EXERCISE BRIEF
Keep only the lines of the data below that contain "shutter", and copy them.

Records with scene code
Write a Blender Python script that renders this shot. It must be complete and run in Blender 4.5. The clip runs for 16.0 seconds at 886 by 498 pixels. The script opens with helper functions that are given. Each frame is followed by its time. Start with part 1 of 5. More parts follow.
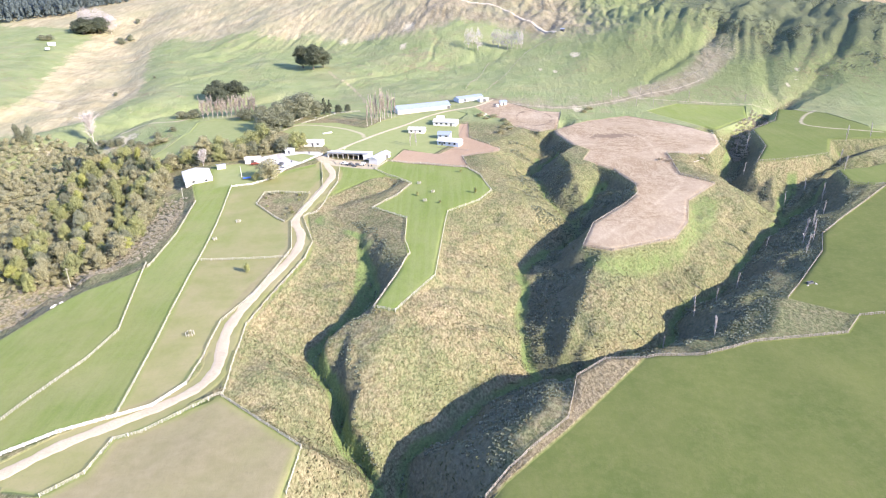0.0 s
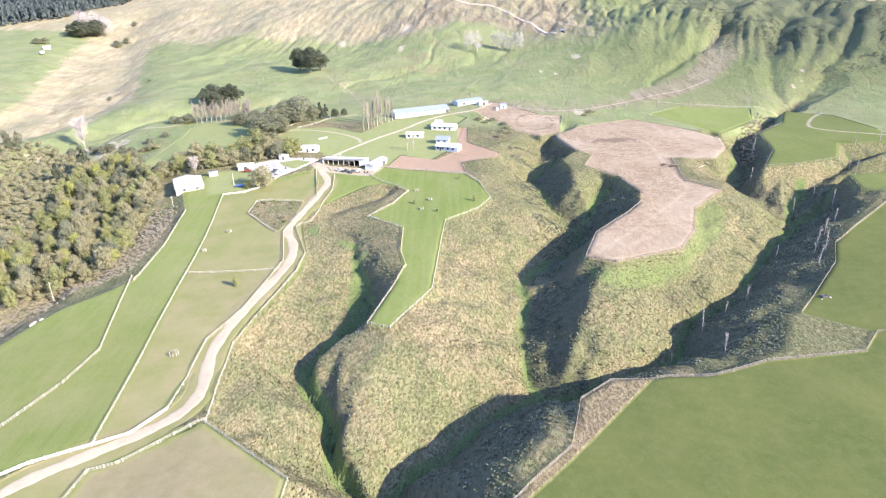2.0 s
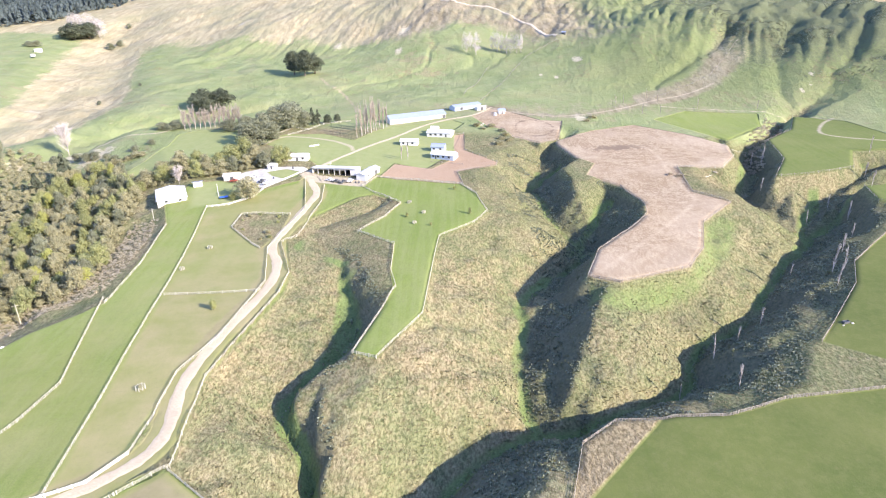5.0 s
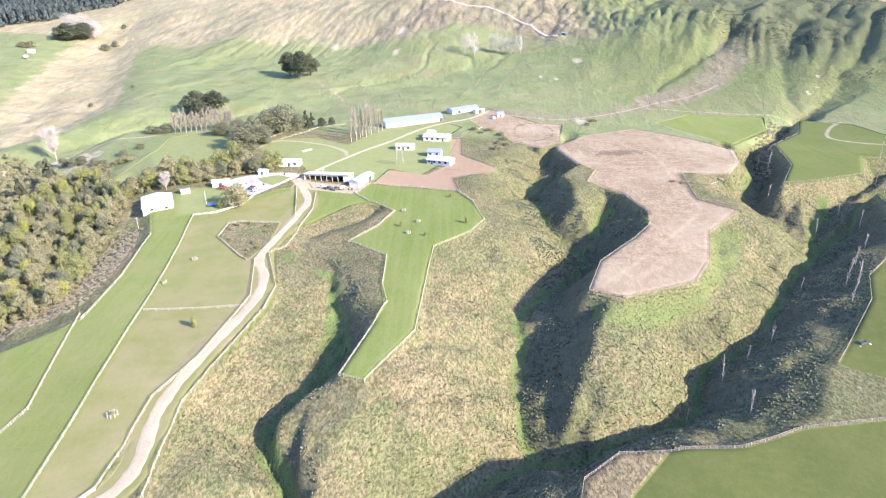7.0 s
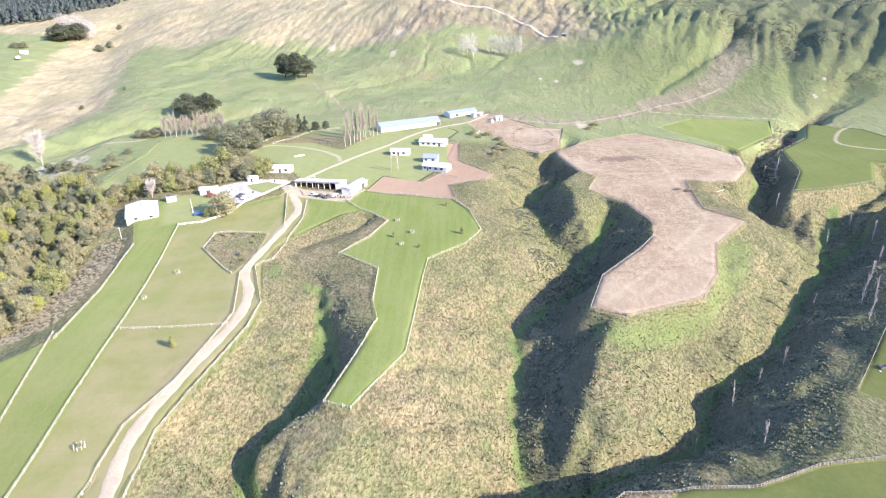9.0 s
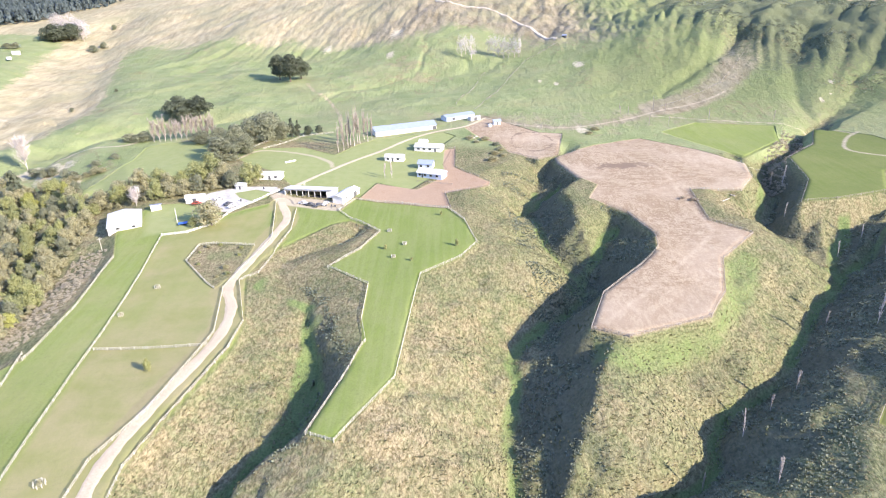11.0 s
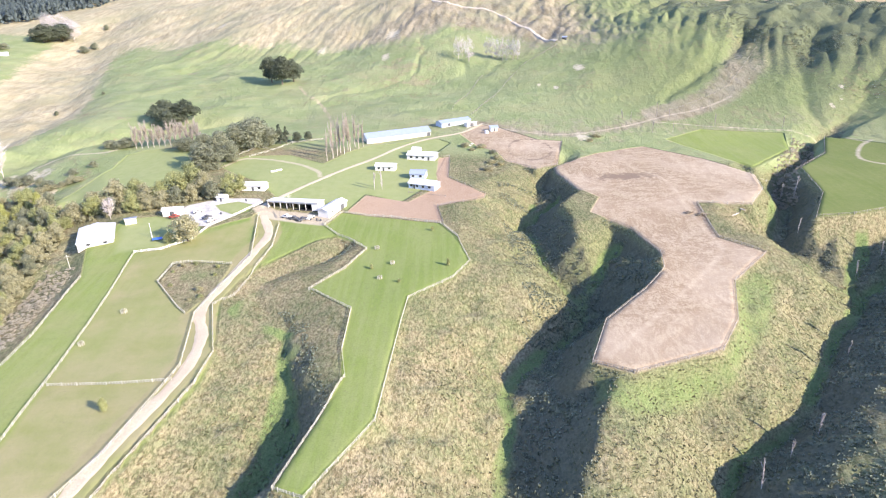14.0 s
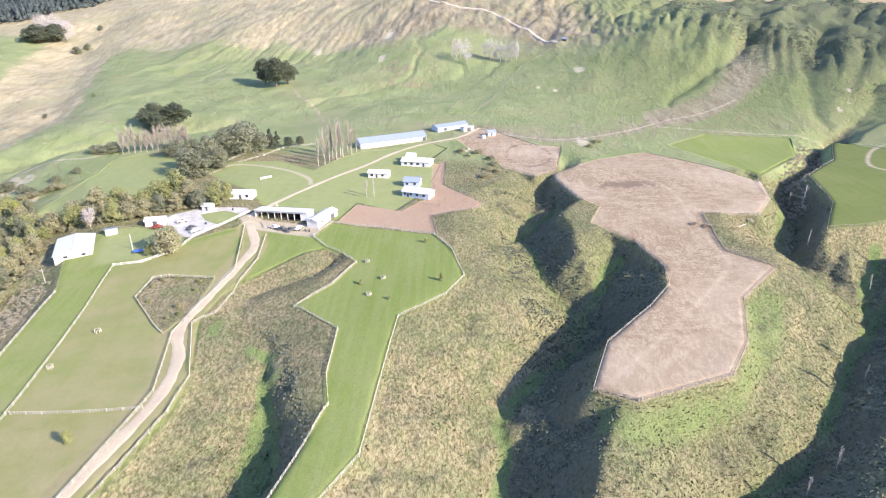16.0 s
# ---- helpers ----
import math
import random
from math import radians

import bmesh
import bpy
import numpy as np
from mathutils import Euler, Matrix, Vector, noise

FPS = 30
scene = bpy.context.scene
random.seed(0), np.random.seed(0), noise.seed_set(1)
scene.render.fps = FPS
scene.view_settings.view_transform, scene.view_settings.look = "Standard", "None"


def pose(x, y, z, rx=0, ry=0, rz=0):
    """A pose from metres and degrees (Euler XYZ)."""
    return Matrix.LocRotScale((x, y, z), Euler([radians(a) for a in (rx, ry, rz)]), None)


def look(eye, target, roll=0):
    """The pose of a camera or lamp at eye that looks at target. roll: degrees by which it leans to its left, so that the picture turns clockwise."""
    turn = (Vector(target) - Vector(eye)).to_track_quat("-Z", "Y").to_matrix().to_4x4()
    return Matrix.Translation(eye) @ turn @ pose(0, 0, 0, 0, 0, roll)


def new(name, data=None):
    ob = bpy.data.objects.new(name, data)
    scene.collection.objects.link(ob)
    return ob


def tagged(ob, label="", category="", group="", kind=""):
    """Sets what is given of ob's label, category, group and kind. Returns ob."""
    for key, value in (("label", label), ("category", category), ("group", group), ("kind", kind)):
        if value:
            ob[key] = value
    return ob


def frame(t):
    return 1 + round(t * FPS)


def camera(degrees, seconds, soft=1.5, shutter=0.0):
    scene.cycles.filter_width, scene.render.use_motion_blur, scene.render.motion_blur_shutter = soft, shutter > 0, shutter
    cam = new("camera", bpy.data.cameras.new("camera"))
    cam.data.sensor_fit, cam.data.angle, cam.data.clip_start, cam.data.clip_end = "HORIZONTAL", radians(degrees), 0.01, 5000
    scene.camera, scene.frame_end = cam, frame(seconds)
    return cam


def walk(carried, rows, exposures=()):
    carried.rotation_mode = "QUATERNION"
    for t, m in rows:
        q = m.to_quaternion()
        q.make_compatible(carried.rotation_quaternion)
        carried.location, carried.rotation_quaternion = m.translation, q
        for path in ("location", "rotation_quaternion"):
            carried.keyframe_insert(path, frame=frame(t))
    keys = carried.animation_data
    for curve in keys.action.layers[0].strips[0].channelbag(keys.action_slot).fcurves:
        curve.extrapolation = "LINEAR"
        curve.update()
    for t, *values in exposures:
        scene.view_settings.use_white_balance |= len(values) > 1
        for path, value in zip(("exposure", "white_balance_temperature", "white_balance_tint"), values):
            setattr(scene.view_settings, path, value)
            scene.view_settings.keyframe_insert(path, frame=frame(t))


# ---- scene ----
# ---- camera: a drone in level flight, about 120 m over the terrace ----
cam = camera(69.0, 16.0, soft=1.1)
EYE = 128.5
ROWS = [
    (0.0, 0.00, 0.00, 0.00, 67.081, 1.663, -0.130),
    (0.5, 0.30, 2.84, -0.04, 67.105, 1.729, -0.125),
    (1.0, 0.66, 5.67, -0.04, 67.129, 1.797, -0.127),
    (1.5, 1.09, 8.67, -0.03, 67.137, 1.856, -0.131),
    (2.0, 1.60, 11.63, -0.04, 67.161, 1.893, -0.128),
    (2.5, 2.13, 14.67, -0.04, 67.185, 1.938, -0.115),
    (3.0, 2.72, 17.74, -0.03, 67.201, 1.961, -0.097),
    (3.5, 3.32, 20.88, -0.03, 67.218, 1.978, -0.087),
    (4.0, 3.96, 24.00, -0.05, 67.226, 1.991, -0.069),
    (6.5, 7.03, 40.23, -0.18, 67.226, 2.007, -0.025),
    (7.0, 7.60, 43.58, -0.20, 67.218, 1.996, -0.017),
    (7.5, 8.19, 46.92, -0.19, 67.210, 2.002, -0.008),
    (8.0, 8.82, 50.34, -0.21, 67.210, 2.000, 0.000),
    (8.5, 9.47, 53.87, -0.22, 67.210, 1.998, 0.008),
    (9.0, 10.12, 57.34, -0.21, 67.210, 1.993, 0.025),
    (11.5, 13.41, 74.62, -0.15, 67.210, 1.936, 0.054),
    (12.0, 14.07, 78.05, -0.13, 67.210, 1.931, 0.071),
    (12.5, 14.74, 81.45, -0.12, 67.202, 1.919, 0.078),
    (13.0, 15.41, 84.87, -0.14, 67.194, 1.888, 0.084),
    (13.5, 16.06, 88.28, -0.11, 67.186, 1.895, 0.093),
    (14.0, 16.72, 91.70, -0.11, 67.194, 1.874, 0.100),
    (14.5, 17.36, 95.16, -0.06, 67.194, 1.846, 0.097),
    (15.0, 17.99, 98.65, -0.05, 67.178, 1.836, 0.097),
    (15.5, 18.64, 102.14, -0.05, 67.186, 1.815, 0.103),
    (16.0, 19.29, 105.61, -0.00, 67.186, 1.815, 0.103),
]
walk(cam, [(t, pose(x, y, EYE + z, rx, ry, rz)) for t, x, y, z, rx, ry, rz in ROWS], exposures=[(0.0, 1.22, 6700, 17), (15.5, 1.18, 6700, 17), (16.0, 1.02, 6700, 17)])

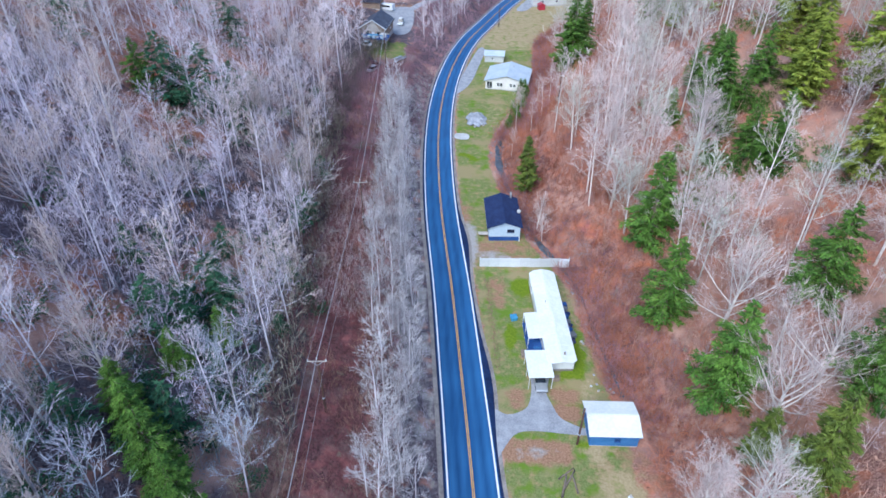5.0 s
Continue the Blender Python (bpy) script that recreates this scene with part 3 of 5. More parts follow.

EXERCISE RESPONSE
def camera(degrees, seconds, soft=1.5, shutter=0.0):
    scene.cycles.filter_width, scene.render.use_motion_blur, scene.render.motion_blur_shutter = soft, shutter > 0, shutter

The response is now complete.